Michael Foxton 

Bedside stories

The junior doctor is called to the ward at an unusually civilised hour - and ends up making trouble for himself. By Michael Foxton.
  
  


So it's three o'clock in the morning and I get called to the ward on call. Ha! Fooled you. Actually it's 10 at night. So I'm far from grumpy. Actually, I'm in rather a good mood. I trundle over to the ward, all smiles. The nurses look worried. "We need you to rewrite some PRN."

Now, PRN are tablets that the nurses dish out when they need to. Rewriting it is often a source of tedious friction. Doctors on call get miffed about doing it at night, when the chart runs out of spaces, because really that sort of thing should get sorted during the day. I understand that to you that seems really boring and petty. To us it is the difference between sleeping and not. Remember, they use sleep deprivation to torture people rather effectively in some places. So now you know. But I'm far from miffed. I'm in a good mood. It's only 10 at night.

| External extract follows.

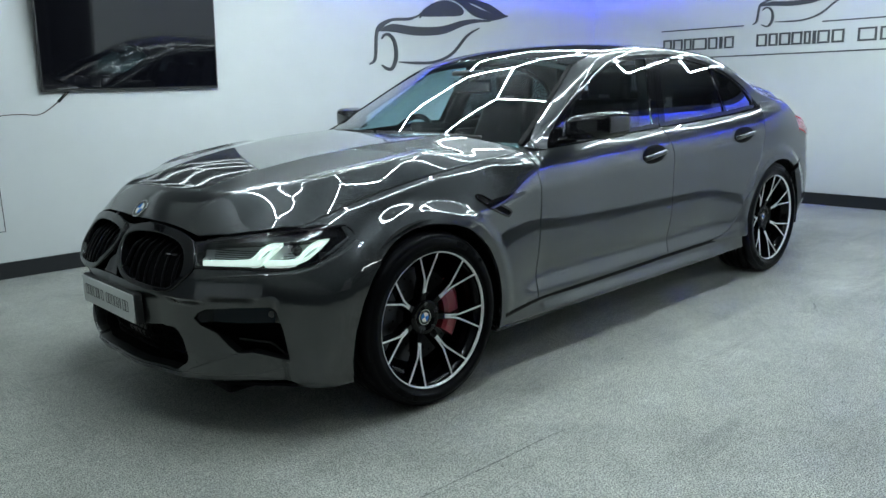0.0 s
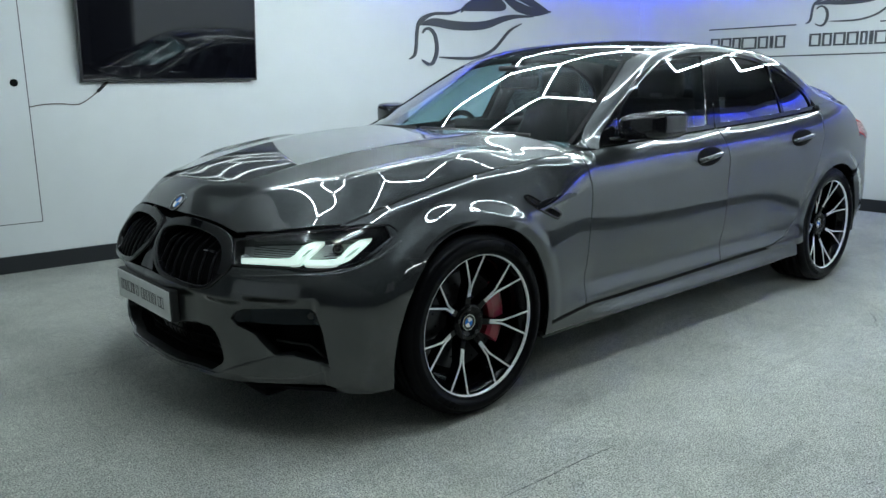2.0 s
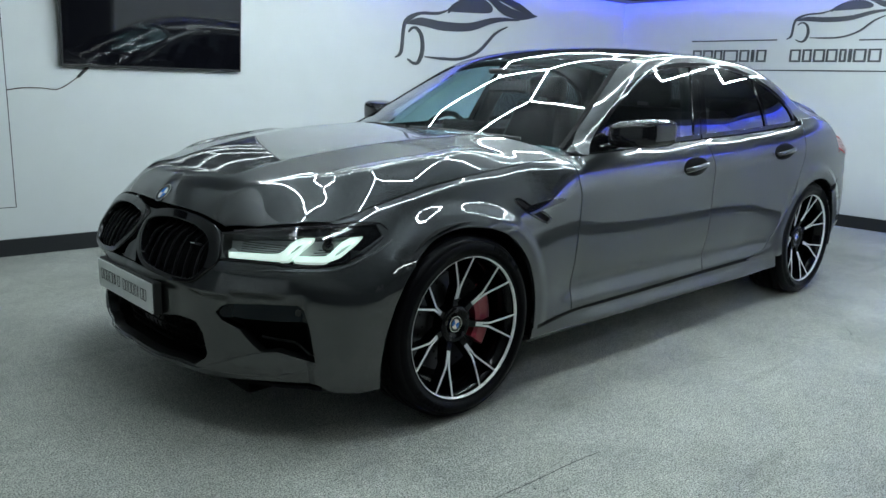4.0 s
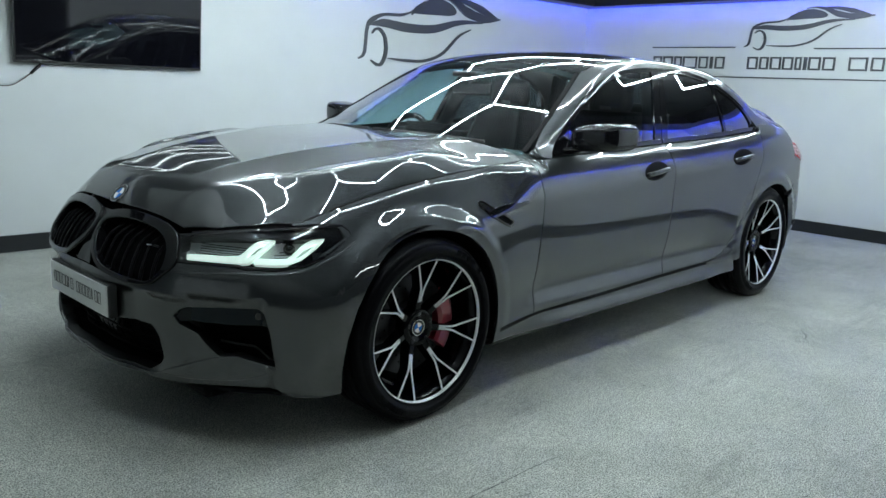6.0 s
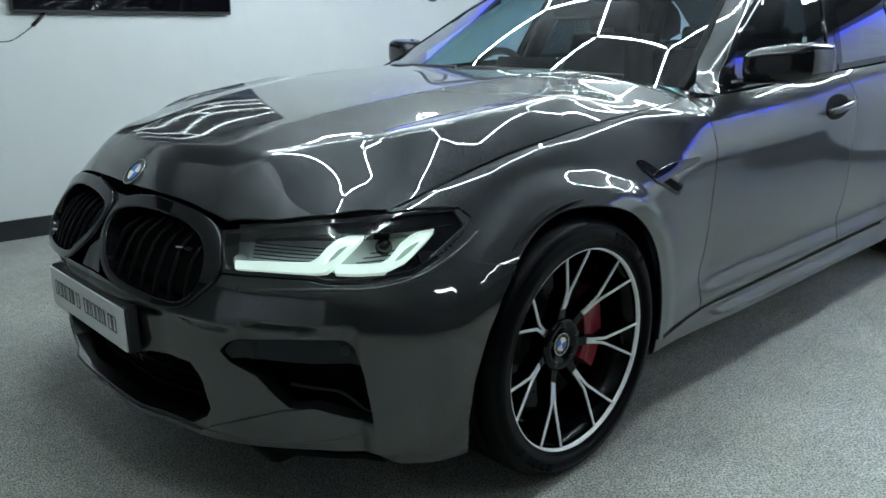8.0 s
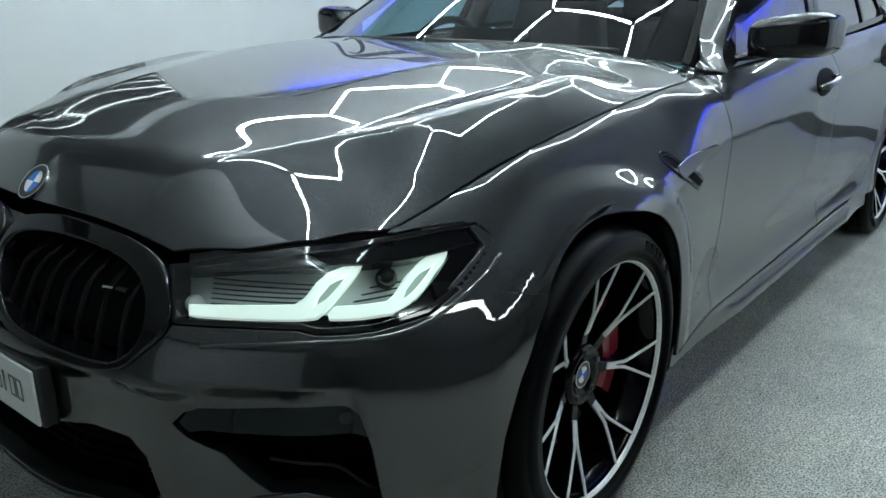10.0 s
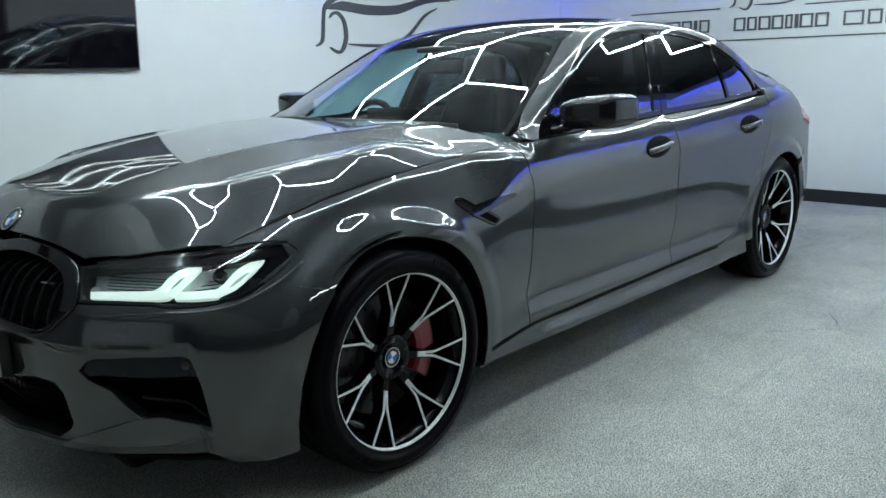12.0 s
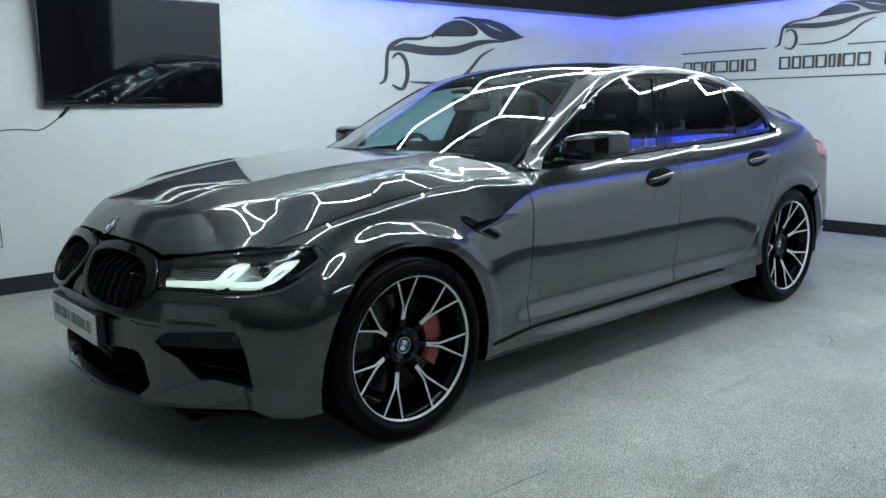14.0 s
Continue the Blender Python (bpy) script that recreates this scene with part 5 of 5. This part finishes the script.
def soffit(tag, pts, strip_pts):
    slab("trim_soffit_" + tag, pts, SOFFIT_Z, ROOM_Z, SOFFIT, "charcoal boxed soffit along the wall top", "soffit")
    (x0, y0), (x1, y1) = strip_pts
    bm = tube([(x0, y0, SOFFIT_Z + 0.05), (x1, y1, SOFFIT_Z + 0.05)], 0.008, 6)
    tagged(part("led_strip", bm, BLUE_LED), "blue led strip behind the soffit edge", "light strip", "blue led strips")


soffit("north", [(XL, wall_y(XL) - D - BOX), (WALL_X - D - BOX, yE - D - BOX), (WALL_X - D - BOX, yE - D), (XL, wall_y(XL) - D)], ((2.0, wall_y(2.0) - D + 0.009), (WALL_X - 0.1, yE - D + 0.009)))
soffit("east", [(WALL_X - D - BOX, YS + D), (WALL_X - D, YS + D), (WALL_X - D, yE - D), (WALL_X - D - BOX + 0.002, yE - D)], ((WALL_X - D + 0.009, YS + 0.1), (WALL_X - D + 0.009, yE - 0.1)))
soffit("south", [(XS, YS + D), (WALL_X - D - BOX - 0.01, YS + D), (WALL_X - D - BOX - 0.01, YS + D + BOX), (XS, YS + D + BOX)], ((XS + 0.1, YS + D - 0.009), (WALL_X - 0.1, YS + D - 0.009)))
# skirting
slab("baseboard_north", [(XL, wall_y(XL) - 0.02), (WALL_X - 0.02, wall_y(WALL_X) - 0.02), (WALL_X - 0.02, wall_y(WALL_X)), (XL, wall_y(XL))], 0.0, 0.115, DARK_TRIM, "black gloss skirting board", "skirting")
slab("baseboard_east", [(WALL_X - 0.02, YS + 0.021), (WALL_X, YS + 0.021), (WALL_X, wall_y(WALL_X) - 0.021), (WALL_X - 0.02, wall_y(WALL_X) - 0.021)], 0.0, 0.115, DARK_TRIM, "black gloss skirting board", "skirting")

slab("baseboard_south", [(XS, YS), (WALL_X - 0.02, YS), (WALL_X - 0.02, YS + 0.02), (XS, YS + 0.02)], 0.0, 0.115, DARK_TRIM, "black gloss skirting board", "skirting")

# roller shutter on the wall ahead of the car
shutter = thing("roller_shutter", "closed light grey roller shutter of horizontal slats", "shutter", at=(XL, -1.0, 0))
slat_mesh = bpy.data.meshes.new("slat")
bm = new_box(0.0, -1.6, 0.0, 0.02, 1.6, 0.072, bevel=0.006)
bm.to_mesh(slat_mesh); bm.free()
slat_mesh.materials.append(SHUTTER)
for k in range(28):
    ob = new("slat", slat_mesh)
    ob.parent = shutter
    ob.location = (0.012, 0, 0.004 + 0.078 * k)
part("backing", new_box(0.001, -1.6, 0.0, 0.012, 1.6, 2.17), DARK_TRIM, shutter)

# television on the long wall
tv = thing("television", "large flat black television with a thin bezel on the white wall", "television", at=(0.455, wall_y(0.455), 1.665))
tv.rotation_euler = (math.radians(4.0), 0, math.atan(LEAN_WALL))
part("casing", new_box(-0.650, -0.090, -0.386, 0.650, -0.050, 0.386, bevel=0.006), TV_BEZEL, tv)
part("screen", new_box(-0.638, -0.0935, -0.368, 0.638, -0.0905, 0.376), TV_SCREEN, tv, "dark glossy screen")
part("bracket", new_box(-0.2, -0.051, -0.15, 0.2, 0.012, 0.15, bevel=0.004), SATIN_BLACK, tv)

# hexagon lamps under the ceiling: three rows of cells
HEX, HEX_Z = 0.56, 2.19
tube_mesh, seen = None, set()
grid = thing("ceiling_light_grid", "white led tubes joined into a hexagon grid under the ceiling", "ceiling light")
for j in (-1, 0, 1):
    for i in range(-2 if j == -1 else -1, (4, 3, 2)[j + 1]):
        cx, cy = 0.88 + HEX * math.sqrt(3) * (i + 0.5 * (j % 2)), -0.06 + 1.5 * HEX * j
        pts = [(cx + HEX * math.cos(math.radians(60 * a + 30)), cy + HEX * math.sin(math.radians(60 * a + 30))) for a in range(6)]
        for a in range(6):
            p, q = pts[a], pts[(a + 1) % 6]
            key = (round(p[0] + q[0], 2), round(p[1] + q[1], 2))
            if key in seen:
                continue
            seen.add(key)
            if tube_mesh is None:
                bm = bmesh.new()
                box(bm, -HEX / 2 + 0.014, -0.005, -0.0065, HEX / 2 - 0.014, 0.005, 0.0065, bevel=0.003, seg=2)
                tube_mesh = bpy.data.meshes.new("led_tube")
                bm.to_mesh(tube_mesh); bm.free()
                tube_mesh.materials.append(LED)
            ob = new("led_tube", tube_mesh)
            ob.parent = grid
            ob.location = ((p[0] + q[0]) / 2, (p[1] + q[1]) / 2, HEX_Z)
            ob.rotation_euler = (0, 0, math.atan2(q[1] - p[1], q[0] - p[0]))
for x in (-1.0, 1.4, 3.8):
    for y in (-0.9, 0.78):
        part("hanger", tube([(x, y, HEX_Z), (x, y, ROOM_Z + 0.002)], 0.004, 6), DISC, grid)

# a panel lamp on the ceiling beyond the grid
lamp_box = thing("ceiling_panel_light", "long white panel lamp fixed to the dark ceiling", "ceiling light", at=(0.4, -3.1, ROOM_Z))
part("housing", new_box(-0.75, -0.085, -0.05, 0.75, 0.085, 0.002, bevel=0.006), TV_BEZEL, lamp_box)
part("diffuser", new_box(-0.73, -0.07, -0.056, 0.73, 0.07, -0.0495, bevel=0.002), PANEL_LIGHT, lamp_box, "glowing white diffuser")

# cable below the television, a hatch in the wall and its finger hole
def north(x, z, off=0.0):
    return Vector((x, wall_y(x) - off, z))


pts = rounded([(-0.005, 1.30, 0.03), (-0.03, 1.262, 0.03), (-0.09, 1.20, 0.008), (-0.21, 1.123, 0.006), (-0.32, 1.128, 0.006), (-0.43, 1.127, 0.006), (-0.525, 1.112, 0.004)], False, 5)
lead = thing("power_lead", "thin brown lead hanging from the television along the wall", "cable", at=(-0.2, wall_y(-0.2), 1.12))
ob = part("lead", tube([north(x, z, o) for x, z, o in pts], 0.0035, 6), CABLE, lead, smooth=True)
ob.matrix_parent_inverse = lead.matrix_basis.inverted()
ob = part("plug", tube([north(-0.015, 1.275, 0.02), north(-0.085, 1.205, 0.012)], 0.010, 8), SATIN_BLACK, lead, "black inline plug", smooth=True)
ob.matrix_parent_inverse = lead.matrix_basis.inverted()
hatch = thing("wall_hatch", "flush white access hatch with a round finger hole", "hatch", at=(-0.8, wall_y(-0.8), 0.33))
ob = part("leaf", plate_from([(-1.30, 0.335), (-0.533, 0.335), (-0.533, 2.165), (-1.30, 2.165)], lambda u, v, h: north(u, v, h + 0.001), 0.006), WALL, hatch)
ob.matrix_parent_inverse = hatch.matrix_basis.inverted()
ob = part("leaf_shadow_gap", plate_from([(-1.306, 0.329), (-0.526, 0.329), (-0.526, 2.168), (-1.306, 2.168)], lambda u, v, h: north(u, v, h), 0.0015), DARK_TRIM, hatch)
ob.matrix_parent_inverse = hatch.matrix_basis.inverted()
ob = part("finger_hole", plate_from(ellipse(-0.605, 1.272, 0.025, 0.025), lambda u, v, h: north(u, v, h + 0.0072), 0.002), DEEP_BLACK, hatch)
ob.matrix_parent_inverse = hatch.matrix_basis.inverted()


# ---- raised wall signs ----
def ribbon(points, widths):
    """A stroke that swells and tapers: a loop round a smooth line."""
    c = rounded(points, False, 6)
    w = np.interp(np.linspace(0, 1, len(c)), np.linspace(0, 1, len(widths)), widths)
    t = np.gradient(c, axis=0)
    t /= np.linalg.norm(t, axis=1, keepdims=True)
    n = np.stack([-t[:, 1], t[:, 0]], 1) * w[:, None] / 2
    return np.concatenate([c + n, (c - n)[::-1]])


def car_sign(name, label, put, k):
    """The outline of a car in sweeping strokes. Unit: its length is 2, nose to the left."""
    sign = thing(name, label, "sign")
    strokes = [
        ([(0.0, 0.0), (0.07, 0.06), (0.10, 0.30), (0.16, 0.38), (0.30, 0.44), (0.52, 0.455), (0.66, 0.50)], (0.012, 0.03, 0.03, 0.05, 0.03, 0.03, 0.012)),
        ([(0.14, 0.33), (0.30, 0.36), (0.60, 0.335), (0.95, 0.35), (1.25, 0.43), (1.45, 0.46), (1.68, 0.465)], (0.01, 0.08, 0.09, 0.085, 0.06, 0.04, 0.01)),
        ([(0.66, 0.47), (0.72, 0.54), (0.84, 0.62)], (0.012, 0.03, 0.012)),
        ([(0.95, 0.68), (1.10, 0.69), (1.25, 0.655), (1.45, 0.56), (1.70, 0.515), (1.95, 0.53)], (0.01, 0.03, 0.06, 0.10, 0.09, 0.01)),
        ([(1.15, 0.68), (1.40, 0.67), (1.65, 0.61), (1.90, 0.53)], (0.01, 0.05, 0.08, 0.02)),
        ([(1.50, 0.385), (1.32, 0.30), (1.10, 0.11), (0.85, 0.02), (0.60, 0.01), (0.37, 0.02)], (0.01, 0.025, 0.03, 0.03, 0.03, 0.01)),
        ([(0.16, 0.25), (0.20, 0.29), (0.26, 0.29), (0.32, 0.22), (0.335, 0.08), (0.29, -0.03), (0.23, -0.05), (0.15, -0.01)], (0.01, 0.025, 0.03, 0.035, 0.04, 0.035, 0.03, 0.01)),
    ]
    for pts, w in strokes:
        lp = ribbon(pts, w)
        part("stroke", plate_from(lp, put, 0.015), LOGO_GREY, sign)
    lp = rounded([(0.66, 0.49), (0.76, 0.57), (0.90, 0.645), (1.06, 0.66), (1.20, 0.62), (1.27, 0.56), (1.22, 0.51), (1.00, 0.495)], True, 5)
    part("stroke", plate_from(lp, put, 0.015), LOGO_GREY, sign)
    return sign


car_sign("wall_sign", "raised charcoal outline of a car on the white wall", lambda u, v, h: north(2.628 + 0.925 * u, 1.452 + 0.915 * v, 0.002 + h), 1)
car_sign("wall_sign", "smaller raised charcoal outline of a car on the end wall", lambda u, v, h: Vector((WALL_X - 0.002 - h, 0.675 - 0.60 * u, 1.752 + 0.515 * v)), 1)

# name board: two rules and a row of plain outlined bars
board = thing("wall_lettering", "raised charcoal row of outlined bars between thin rules", "sign")


def east(u, v, h):
    return Vector((WALL_X - 0.002 - h, u, v))


def rule(u0, u1, v):
    part("rule", plate_from([(u0, v), (u1, v), (u1, v + 0.012), (u0, v + 0.012)], east, 0.012), LOGO_GREY, board)


rule(1.70, 0.768, 1.742)
rule(-0.005, -1.35, 1.728)
rule(1.70, -1.35, 1.448)


def letter(u, w, v0, v1):
    """A plain outlined box."""
    t = 0.016
    bm = bmesh.new()
    for a, b, c, d in ((u - w, u, v1 - t, v1), (u - w, u, v0, v0 + t), (u - t, u, v0 + t + 0.001, v1 - t - 0.001), (u - w, u - w + t, v0 + t + 0.001, v1 - t - 0.001)):
        plate_from([(a, c), (b, c), (b, d), (a, d)], east, 0.014, bm)
    part("lettering_bar", bm, LOGO_GREY, board)


row = [(1.675, 0.10), (1.555, 0.11), (1.425, 0.085), (1.325, 0.16), (1.145, 0.10), (1.02, 0.03), (0.965, 0.10), (0.625, 0.105), (0.50, 0.085), (0.395, 0.105), (0.275, 0.10), (0.155, 0.06), (0.075, 0.03), (0.03, 0.11), (-0.10, 0.11), (-0.33, 0.16), (-0.52, 0.11), (-0.655, 0.06), (-0.74, 0.11), (-0.875, 0.085), (-0.98, 0.10)]
for u, w in row:
    letter(u, w, 1.535, 1.655)

# cracks and dark specks on the floor covering
ground = bpy.data.objects["floor"]


def floor_mark(points, widths):
    lp = ribbon(points, widths)
    part("floor_crack", plate_from(lp, lambda u, v, h: Vector((u, v, 0.0002 + h)), 0.0006), DARK_TRIM, ground)


floor_mark([(2.236, -1.529), (2.29, -1.492), (2.33, -1.480), (2.371, -1.458), (2.42, -1.425), (2.47, -1.400)], (0.001, 0.003, 0.008, 0.006, 0.003, 0.001))
floor_mark([(2.236, -1.529), (2.17, -1.44), (2.10, -1.40)], (0.001, 0.003, 0.001))
floor_mark([(2.06, -1.36), (2.03, -1.31), (1.98, -1.28)], (0.001, 0.005, 0.001))
floor_mark([(-0.60, -1.428), (-0.36, -1.435), (-0.20, -1.441), (0.02, -1.443), (0.16, -1.452)], (0.001, 0.0022, 0.0026, 0.002, 0.001))
random.seed(7)
for k in range(44):
    x, y, a = random.uniform(-1.2, 3.6), random.uniform(-2.3, -1.1), random.uniform(0, 3.1)
    d = random.uniform(0.004, 0.014)
    floor_mark([(x, y), (x + d * math.cos(a), y + d * math.sin(a)), (x + 2 * d * math.cos(a), y + 2.3 * d * math.sin(a))], (0.001, random.uniform(0.002, 0.006), 0.001))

"Thanks doctor, he's really distressed and he just needs some more lorazepam."

Now, watch how I make all kinds of unnecessary trouble for myself. Normally, you just rewrite the chart and do a runner. But remember it's only 10 at night, and for some reason I'm in the mood to be a proper psychiatrist. "Does he really need it?" I ask. Everyone looks at me suspiciously. I mean, people come into hospital depressed, usually because they present a suicide risk, or we need to tinker with complicated medication. But it's OK to have feelings. Even bad ones. Admitting someone to a psychiatric ward and filling them up with drugs to stop them feeling anything, that is the oldest cliche in the book. We don't do things like that any more unless we have to.

I grab the notes, with the uncomfortable feeling that people are starting to think I'm questioning their professional judgement. In many ways, psychiatric nurses are amazing. They work in the same place for years, unlike a lot of medical wards that are full of agency staff, and they always know the patients better than you. You could go through the whole of your career doing exactly what they tell you to do and everything would be fine.

But lorazepam is the same as mother's little helpers. It is a benzo; a nice warm feeling in a pill. It is an easy way to make things manageable for everyone in the short term. It is like drinking. It is too easy. In a parallel universe I would have swallowed a textbook, and be standing here shamelessly in front of you, talking about how it is an institutionalised maladaptive coping strategy.

They point out of the window at a man who is utterly - and I mean utterly - distraught. We have a quick chat, and he is painfully, gut-wrenchingly unhappy. My first impulse is to do anything I humanly can to make it stop. I look back at the notes. Nowhere does it say that part of their plan is to repress all emotions with benzos. But it wouldn't, would it? These things just develop gradually. It would be an easy thing to miss. And looking at the chart, it only ever happens at night, when there are always different staff on. And the doctor's signatures on the chart are all different, so they're probably duty doctors too.

I look up. Everyone is baffled that I haven't just rewritten it and buggered off, including me. Who do I think I am? Some junior doctor who was working in A&E nine months ago. It is the easiest thing in the world to rewrite it.

I think back to this afternoon, and our history of psychiatry teaching. You know, 30 years ago, when we were just starting to get a handle on drugs for psychiatric problems, we were dishing out these tablets called Dexamyl, that were half-amphetamine and half-barbiturates, like they were Smarties. "The antidepressant that works in an hour" was the strapline. I can think of plenty of street dealers who would happily provide a similar service.

What a drug: but more than that, how great it must have felt, as a doctor, to be presented with distressed depressed patients, and for it to feel like the best and most natural thing in the world to give them a mixture of uppers and downers, and make it all go away. Imagine how grateful the patients must have been. Imagine not thinking there was anything wrong with it.

I look at the chart. I look at the nurses. I take a long look at the patient. And I find myself rewriting the chart, looking at no one, and mumble something I hope is helpful, about maybe trying to avoid giving them out too often. And while I scribble something quickly in the notes, I wonder what it would be like to be good at my job, and how I'd ever know if I was.